A repo admin or script could enable pushing permissions to the mirror while the primary is down. The when the primary is back up, fast-forward it and change back. Or, just allowing pulling from it and wait to merge until the primary is fixed.


Branches: Let each branch owner deal with that. They likely have the most information about it. Create a new temporary branch, merge both sides into it and see what happens.

Tags: Don't have a process which can result in tags pushed into different places. It's a path to madness. Same applies to master/release branches.


> Same applies to master/release branches.

Yes. This was the case I had in mind. Path to madness.


You can just push and pull directly to/from your colleague's computers. The main advantage (for an established team) of github/gitlab/bitbucket are pull requests, issue management, CI etc., and that's not easily synchronized across multiple providers.


Me too. That's awesome: I've just suggested it to our team. Thanks for sharing GP!

One serious question though: how do you deal with PRs when you do this? That's one area where it feels like things could be quite messy, especially if you have quite a few PRs going in throughout the day.


There have been various proposals over the years for how to integrate issues and reviews in the distributed git tree itself (http://dist-bugs.branchable.com/software/), but I don't think any of them have really gone anywhere, certainly not in terms of support by the hosted git vendors.

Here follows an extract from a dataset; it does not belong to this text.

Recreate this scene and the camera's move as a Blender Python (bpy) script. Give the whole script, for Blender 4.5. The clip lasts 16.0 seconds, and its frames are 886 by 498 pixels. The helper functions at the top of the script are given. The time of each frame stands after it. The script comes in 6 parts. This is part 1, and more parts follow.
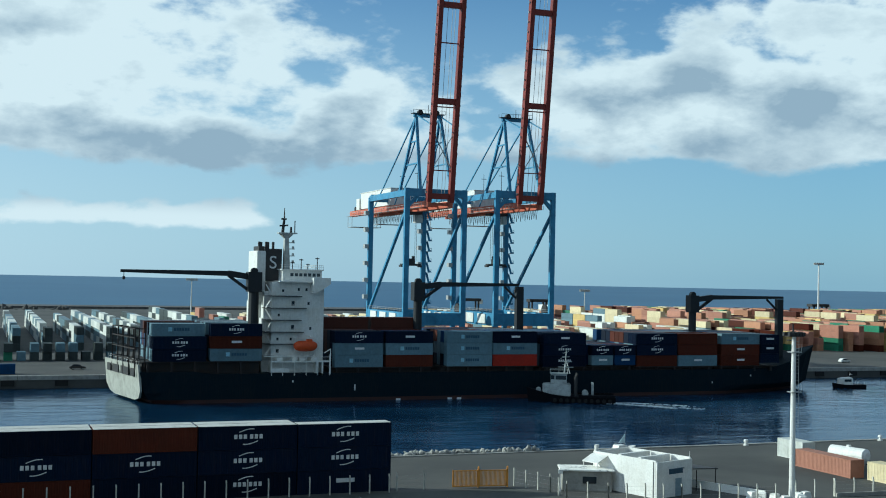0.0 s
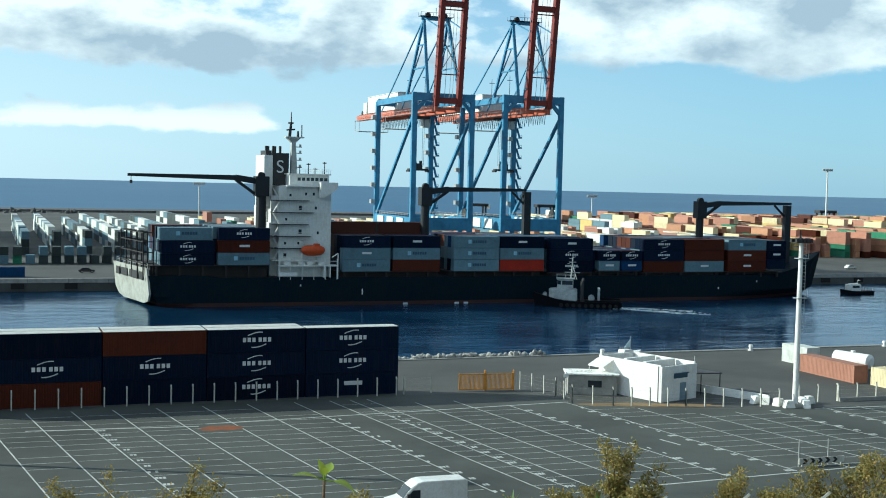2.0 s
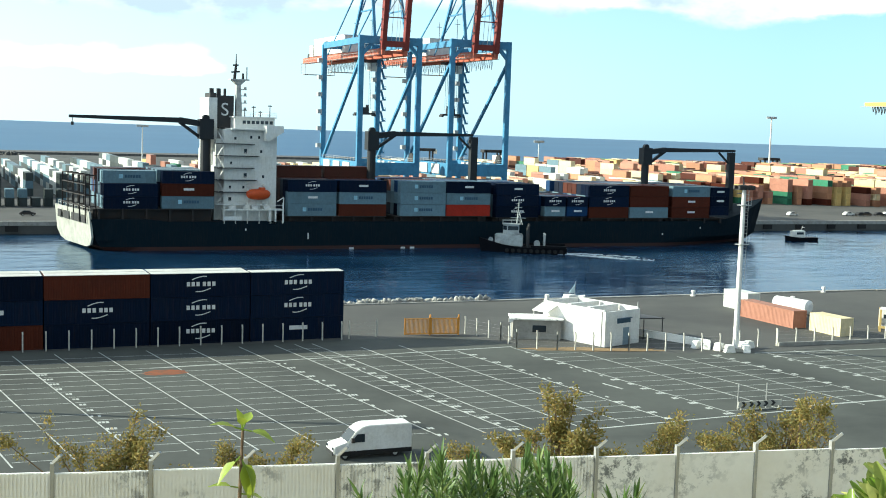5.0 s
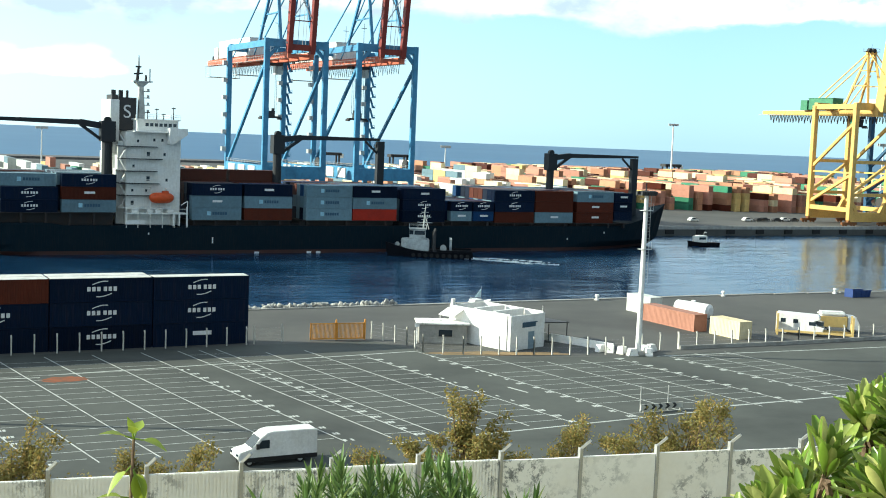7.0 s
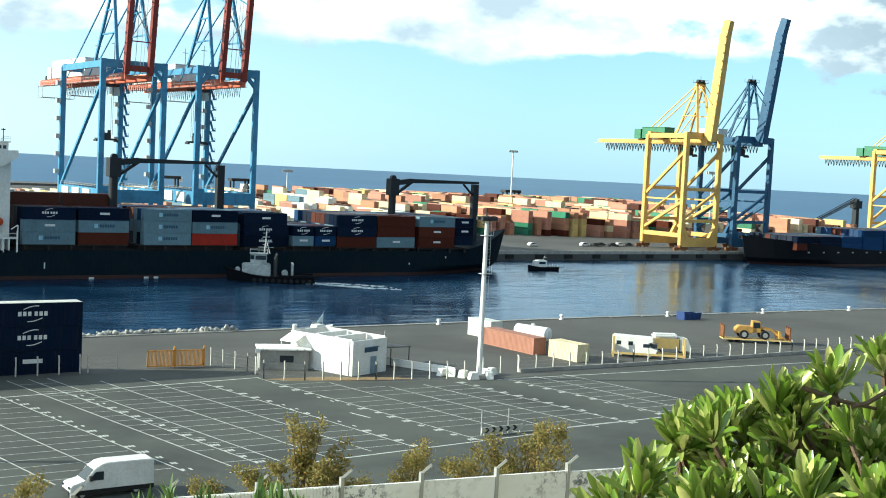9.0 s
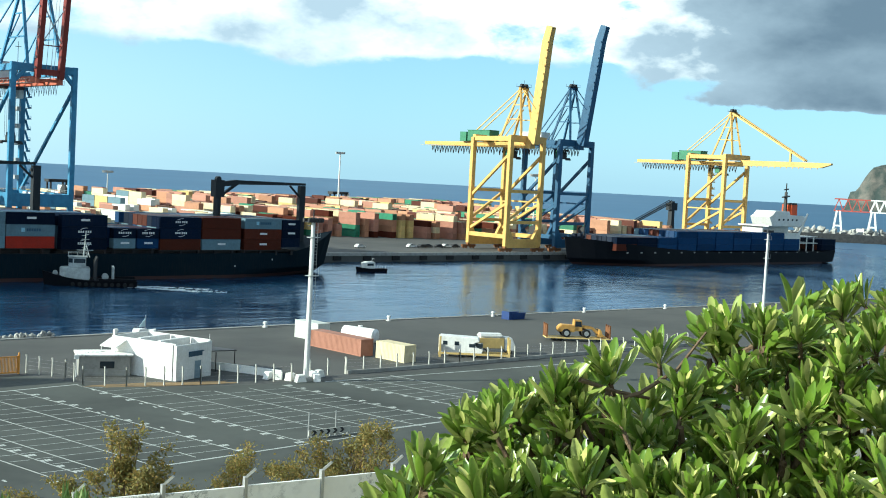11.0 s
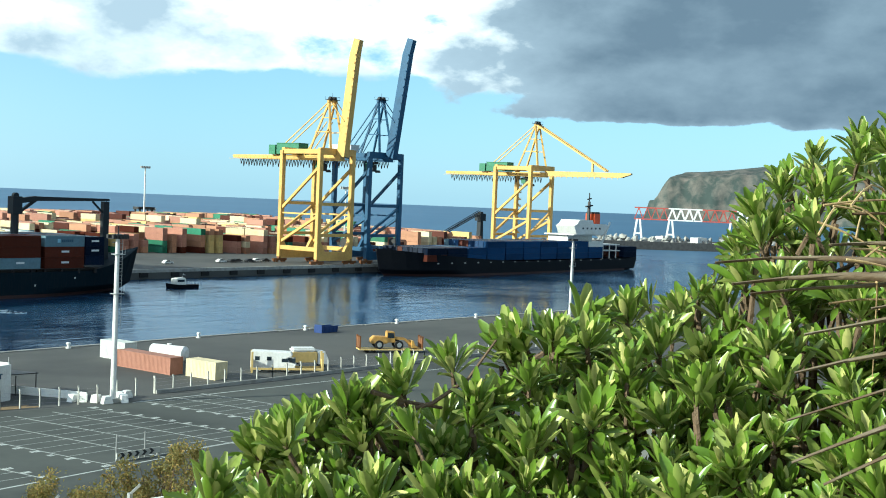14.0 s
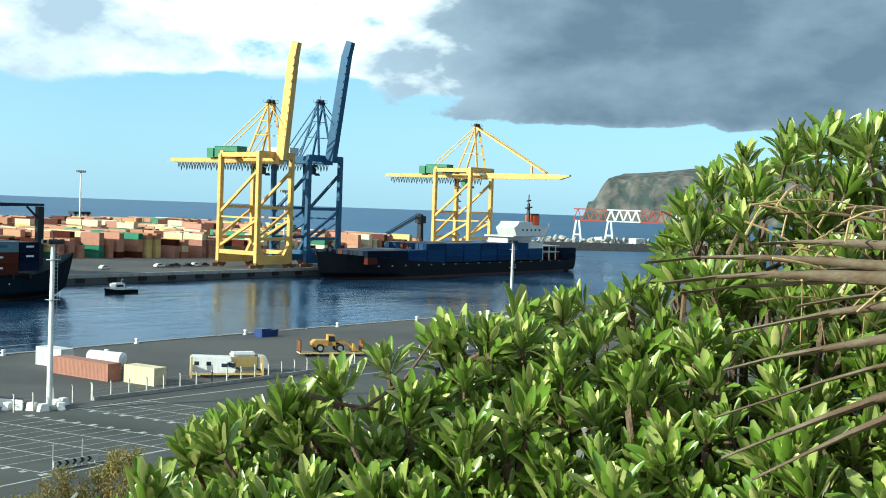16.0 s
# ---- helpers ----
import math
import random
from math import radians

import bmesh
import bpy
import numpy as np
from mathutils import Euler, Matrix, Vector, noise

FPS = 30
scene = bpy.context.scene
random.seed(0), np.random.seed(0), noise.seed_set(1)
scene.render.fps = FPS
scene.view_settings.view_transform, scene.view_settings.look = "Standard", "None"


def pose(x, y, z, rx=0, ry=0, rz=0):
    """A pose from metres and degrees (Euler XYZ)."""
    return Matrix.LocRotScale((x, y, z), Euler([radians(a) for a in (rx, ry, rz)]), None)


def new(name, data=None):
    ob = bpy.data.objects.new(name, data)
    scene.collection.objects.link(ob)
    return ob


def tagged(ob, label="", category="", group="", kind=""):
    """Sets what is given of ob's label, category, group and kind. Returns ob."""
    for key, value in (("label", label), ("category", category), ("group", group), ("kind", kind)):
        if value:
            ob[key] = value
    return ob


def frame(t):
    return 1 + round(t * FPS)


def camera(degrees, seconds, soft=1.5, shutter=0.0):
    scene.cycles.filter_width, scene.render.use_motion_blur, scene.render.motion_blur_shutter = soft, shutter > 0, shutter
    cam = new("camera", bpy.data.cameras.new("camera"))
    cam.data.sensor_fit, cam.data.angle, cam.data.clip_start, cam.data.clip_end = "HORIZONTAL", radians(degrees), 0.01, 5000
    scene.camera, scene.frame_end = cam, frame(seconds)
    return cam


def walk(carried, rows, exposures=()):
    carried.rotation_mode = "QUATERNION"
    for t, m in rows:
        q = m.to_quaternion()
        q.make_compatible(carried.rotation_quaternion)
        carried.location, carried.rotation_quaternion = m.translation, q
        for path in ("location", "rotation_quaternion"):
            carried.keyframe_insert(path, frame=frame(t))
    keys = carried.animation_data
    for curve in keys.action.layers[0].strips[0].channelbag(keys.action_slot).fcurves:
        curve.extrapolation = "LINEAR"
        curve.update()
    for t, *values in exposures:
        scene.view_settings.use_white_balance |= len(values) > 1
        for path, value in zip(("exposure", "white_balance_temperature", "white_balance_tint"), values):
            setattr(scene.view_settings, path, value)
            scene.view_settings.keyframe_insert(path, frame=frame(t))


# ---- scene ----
cam = camera(39.62, 16.0, soft=1.0)
EYE = 27.6
PATH = [  # seconds, x, y, yaw, pitch, roll
    (0.0, -0.0, -0.0, -20.67, 1.24, 1.12), (0.5, 0.019, 0.028, -20.52, -0.07, 1.17), (1.0, 0.04, 0.093, -20.44, -1.17, 1.1),
    (1.5, 0.128, 0.119, -20.49, -2.1, 1.14), (2.0, 0.032, 0.18, -20.43, -3.19, 1.33), (2.5, 0.034, 0.164, -20.36, -4.07, 1.63),
    (3.0, 0.024, 0.168, -20.55, -5.01, 1.85), (5.5, 0.217, 0.274, -24.08, -5.71, 1.82), (6.0, 0.188, 0.251, -25.25, -5.55, 1.85),
    (6.5, 0.181, 0.227, -25.93, -5.4, 1.97), (7.0, 0.258, 0.28, -27.34, -5.32, 2.29), (7.5, 0.298, 0.26, -29.75, -5.18, 2.73),
    (8.0, 0.284, 0.272, -31.52, -4.6, 2.7), (8.5, 0.299, 0.246, -33.42, -4.37, 2.91), (9.0, 0.338, 0.277, -34.63, -3.84, 2.81),
    (9.5, 0.359, 0.279, -36.28, -3.41, 2.77), (10.0, 0.375, 0.202, -38.72, -3.32, 3.0), (12.5, 0.439, 0.135, -46.56, -2.98, 2.63),
    (13.0, 0.447, 0.13, -47.88, -2.69, 2.62), (13.5, 0.466, 0.128, -49.43, -2.49, 2.52), (14.0, 0.48, 0.121, -51.37, -2.35, 2.38),
    (14.5, 0.487, 0.11, -52.82, -2.25, 2.37), (15.0, 0.491, 0.105, -53.88, -2.19, 2.38), (15.5, 0.494, 0.106, -54.12, -2.17, 2.25),
    (16.0, 0.479, 0.095, -54.14, -2.13, 2.02),
]

walk(cam, [(t, pose(x, y, EYE, 90 + p, 0, yw) @ pose(0, 0, 0, 0, 0, r)) for t, x, y, yw, p, r in PATH],
     exposures=[(0.0, -0.02, 5350, -7.5), (0.6, 0.02, 5350, -7.5), (1.5, 0.24, 5450, -7.5), (2.4, 0.56, 5800, -6), (3.0, 0.74, 6100, -4.5), (5.5, 1.04, 6150, -4), (8.0, 1.02, 6150, -4), (10.0, 0.82, 5850, -6.5), (13.0, 0.74, 5700, -7.5), (16.0, 0.72, 5700, -7)])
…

Having looked briefly into it now, git-dit does look promising in its approach. I'd be interested to hear from someone who had actually used it and bumped up against the limitations: https://github.com/neithernut/git-dit/blob/master/doc/datamo...


There is git-appraise to fill that gap [1]. I am personally waiting for a federated "forge" for federating PRs across platforms, such as the one developed in [2]. Maybe via e-mail? [3].

[1]: https://github.com/google/git-appraise

[2]: https://github.com/forgefed/forgefed

[3]: https://drewdevault.com/2018/07/23/Git-is-already-distribute...


Pull requests could be done through email using the git format-patch, git send-email, and git am commands.


Merge the PR on github, pull to your local copy (now you're ahead of one of the urls of origin), push (and it should just push to the origin that's behind)

If you have any discrepencies in between them, you'll need to merge locally of course.


You could merge the feature branch into master (or whatever), resolve conflicts, commit, push and deploy.


> Now I'm just annoyed that more teams I've been on haven't set this up!

For most people, it would be just a read-only copy. And the value of that is fairly small.